Humboldt CalFresh Enrollment Rises 55% From 2014 to 2024, UC Davis Finds
UC Davis finds more than 30,000 Humboldt residents received CalFresh in 2024, a 55.5% rise since 2014 and a 22.4% county enrollment rate.

A UC Davis Labor and Community Center research brief titled "CalFresh Enrollments in Humboldt County, 2014–2024" reports that more than 30,000 Humboldt County residents received CalFresh benefits in 2024, an overall caseload increase of roughly 55.5% since 2014 that pushed the county enrollment rate to 22.4%. The brief, authored by Jason Whisler and Marcos Lopez and drawing on California Department of Social Services data, shows children, working-age adults, and seniors all rely heavily on the program: 28.4% of residents under 18 and 17.5% of residents 60 and older were enrolled in CalFresh in 2024.
Working-age adults are the principal driver of the county increase.
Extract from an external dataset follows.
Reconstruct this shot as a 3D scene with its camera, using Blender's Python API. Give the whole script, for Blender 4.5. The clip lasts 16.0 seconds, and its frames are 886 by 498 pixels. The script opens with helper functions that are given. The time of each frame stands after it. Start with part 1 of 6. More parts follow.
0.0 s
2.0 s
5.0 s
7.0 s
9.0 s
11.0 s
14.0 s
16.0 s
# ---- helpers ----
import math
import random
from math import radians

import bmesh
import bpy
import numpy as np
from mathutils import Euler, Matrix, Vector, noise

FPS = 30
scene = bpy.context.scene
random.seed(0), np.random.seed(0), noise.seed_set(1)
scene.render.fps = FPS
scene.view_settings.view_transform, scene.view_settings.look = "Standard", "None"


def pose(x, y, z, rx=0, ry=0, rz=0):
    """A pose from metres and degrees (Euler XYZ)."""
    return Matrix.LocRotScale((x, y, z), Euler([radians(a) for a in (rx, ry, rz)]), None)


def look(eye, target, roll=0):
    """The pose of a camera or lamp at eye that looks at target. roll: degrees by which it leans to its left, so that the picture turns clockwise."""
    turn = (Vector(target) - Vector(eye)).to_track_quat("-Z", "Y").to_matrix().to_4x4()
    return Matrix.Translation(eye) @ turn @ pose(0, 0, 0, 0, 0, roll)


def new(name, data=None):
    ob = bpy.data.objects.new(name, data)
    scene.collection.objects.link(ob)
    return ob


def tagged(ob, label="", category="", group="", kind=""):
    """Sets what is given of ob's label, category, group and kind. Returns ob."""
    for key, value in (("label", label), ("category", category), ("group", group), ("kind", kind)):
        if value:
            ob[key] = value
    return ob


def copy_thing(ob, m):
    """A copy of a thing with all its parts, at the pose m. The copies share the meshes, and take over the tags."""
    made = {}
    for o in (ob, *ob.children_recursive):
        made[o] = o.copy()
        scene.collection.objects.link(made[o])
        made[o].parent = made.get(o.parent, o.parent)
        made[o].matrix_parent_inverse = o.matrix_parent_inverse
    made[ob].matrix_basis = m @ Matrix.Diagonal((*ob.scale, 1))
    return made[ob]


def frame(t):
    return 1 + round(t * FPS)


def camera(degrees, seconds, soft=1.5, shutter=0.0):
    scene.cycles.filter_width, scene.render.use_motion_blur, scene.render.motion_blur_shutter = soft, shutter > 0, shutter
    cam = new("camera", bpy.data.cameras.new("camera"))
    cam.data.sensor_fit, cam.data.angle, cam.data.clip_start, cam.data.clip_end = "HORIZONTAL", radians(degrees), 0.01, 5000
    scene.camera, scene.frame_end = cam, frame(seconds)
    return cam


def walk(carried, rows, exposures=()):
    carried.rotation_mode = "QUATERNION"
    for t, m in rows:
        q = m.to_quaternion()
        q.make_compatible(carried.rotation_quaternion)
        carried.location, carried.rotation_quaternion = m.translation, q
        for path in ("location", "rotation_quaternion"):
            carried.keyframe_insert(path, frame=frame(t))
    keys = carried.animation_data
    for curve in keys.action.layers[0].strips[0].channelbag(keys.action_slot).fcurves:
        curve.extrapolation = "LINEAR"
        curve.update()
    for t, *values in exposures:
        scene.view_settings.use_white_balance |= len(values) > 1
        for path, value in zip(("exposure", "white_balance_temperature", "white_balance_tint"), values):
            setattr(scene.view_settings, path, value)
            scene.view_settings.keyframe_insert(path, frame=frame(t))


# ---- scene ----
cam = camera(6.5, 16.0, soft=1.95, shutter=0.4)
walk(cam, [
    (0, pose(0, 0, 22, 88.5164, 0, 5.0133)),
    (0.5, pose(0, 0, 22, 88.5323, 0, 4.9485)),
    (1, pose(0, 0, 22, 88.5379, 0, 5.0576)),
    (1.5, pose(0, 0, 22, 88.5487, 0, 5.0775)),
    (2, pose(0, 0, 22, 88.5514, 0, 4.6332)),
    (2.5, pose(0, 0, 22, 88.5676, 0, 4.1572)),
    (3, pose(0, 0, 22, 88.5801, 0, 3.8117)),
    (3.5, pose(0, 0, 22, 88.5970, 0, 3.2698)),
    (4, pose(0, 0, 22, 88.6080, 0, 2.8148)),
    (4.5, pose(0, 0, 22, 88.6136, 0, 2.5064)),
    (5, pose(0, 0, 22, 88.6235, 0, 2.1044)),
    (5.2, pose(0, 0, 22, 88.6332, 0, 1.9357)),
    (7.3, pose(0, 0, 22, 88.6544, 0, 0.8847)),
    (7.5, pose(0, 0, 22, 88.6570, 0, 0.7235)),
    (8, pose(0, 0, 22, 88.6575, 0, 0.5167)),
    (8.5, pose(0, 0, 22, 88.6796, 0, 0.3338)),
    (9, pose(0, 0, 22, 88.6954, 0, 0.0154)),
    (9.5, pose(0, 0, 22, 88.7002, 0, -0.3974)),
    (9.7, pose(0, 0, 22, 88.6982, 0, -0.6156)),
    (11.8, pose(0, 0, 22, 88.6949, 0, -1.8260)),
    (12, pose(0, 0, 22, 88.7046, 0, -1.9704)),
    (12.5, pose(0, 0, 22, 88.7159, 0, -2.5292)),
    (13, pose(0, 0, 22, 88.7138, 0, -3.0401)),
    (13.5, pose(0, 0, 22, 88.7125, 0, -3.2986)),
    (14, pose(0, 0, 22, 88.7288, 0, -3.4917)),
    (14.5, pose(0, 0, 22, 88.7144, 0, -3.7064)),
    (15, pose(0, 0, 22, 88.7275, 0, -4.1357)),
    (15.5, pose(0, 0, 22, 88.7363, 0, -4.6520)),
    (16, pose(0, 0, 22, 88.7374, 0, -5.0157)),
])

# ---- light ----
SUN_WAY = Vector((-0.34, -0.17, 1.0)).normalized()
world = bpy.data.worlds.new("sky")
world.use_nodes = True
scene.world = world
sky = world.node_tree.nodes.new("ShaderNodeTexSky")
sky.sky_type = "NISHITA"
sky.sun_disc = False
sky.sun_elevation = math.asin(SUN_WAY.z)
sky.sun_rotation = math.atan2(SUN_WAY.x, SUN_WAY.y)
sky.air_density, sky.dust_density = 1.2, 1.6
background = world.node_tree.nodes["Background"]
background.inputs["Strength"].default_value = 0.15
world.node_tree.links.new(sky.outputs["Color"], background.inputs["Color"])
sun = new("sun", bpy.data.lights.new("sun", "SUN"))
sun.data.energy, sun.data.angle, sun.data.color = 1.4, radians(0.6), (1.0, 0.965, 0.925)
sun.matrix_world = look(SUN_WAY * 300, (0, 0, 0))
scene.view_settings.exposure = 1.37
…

The brief finds 22.4% of Humboldt residents age 18 to 59 were enrolled in CalFresh in 2024, compared with 11.1% statewide for that age group. The report documents an 8.2 percentage-point rise in working-age enrollment in Humboldt from 2014 to 2024, versus a 2.4-point statewide increase. Jason Whisler, senior research specialist with the UC Davis Labor and Community Center, said, "We’re seeing that incomes in Humboldt County are not keeping up with statewide increases and it is resulting in more people turning to CalFresh and other assistance programs." He added, "In Humboldt County, it’s the working-age people where that strongly outpaces statewide averages."

The brief links the enrollment surge to slower local income growth and rising living costs rather than a spike in unemployment. Between 2014 and 2024 Humboldt County median household income rose by $17,526, a 43.2% increase, while California median household income rose $38,216, a 61.7% increase over the same period. UC Davis notes Humboldt’s unemployment rate has "generally tracked just below the state average" while the rate of full-time workers living in poverty "nearly doubled" over the decade. The research brief also states, "This financial hit to low-wage recipients, along with rising food prices and reduced federal spending on emergency food distribution, deepened food insecurity and highlighted the precarious nature of food access Californians regularly experience," and it references a November federal government shutdown as a short-term stressor amid these longer-term trends.

Humboldt’s position among California counties shifted markedly: the county rose from the 19th-highest overall CalFresh enrollment rate in 2014 to the 9th-highest in 2024, and its working-age rank climbed from 16th to 5th among 58 counties. The brief places Humboldt’s 22.4% overall enrollment rate well above the statewide 2024 rate of 14.3%, underscoring a county-level gap in food assistance reliance.
Local reaction on community sites echoed concern about wages and the regional economy. On the Redheaded Blackbelt site, a comment read, "There is no economic activity for living here." Another commenter wrote, "Humboldt has always been one of the three poorest counties in California... I worked full time my entire adult life and still qualified for CalFresh," while a commenter labeled Mr. Clark posted, "The workers building the bump outs bike Lanes and trails are making about 70,000 a year should change occupations."
The UC Davis brief, "CalFresh Enrollments in Humboldt County, 2014–2024," by Jason Whisler and Marcos Lopez, draws its figures from California Department of Social Services data and is datelined Davis, CA, February 2026. Its findings highlight widening disparities in income growth and food access that county officials, service providers, and state policymakers will confront as caseloads rise and basic needs deepen across Humboldt.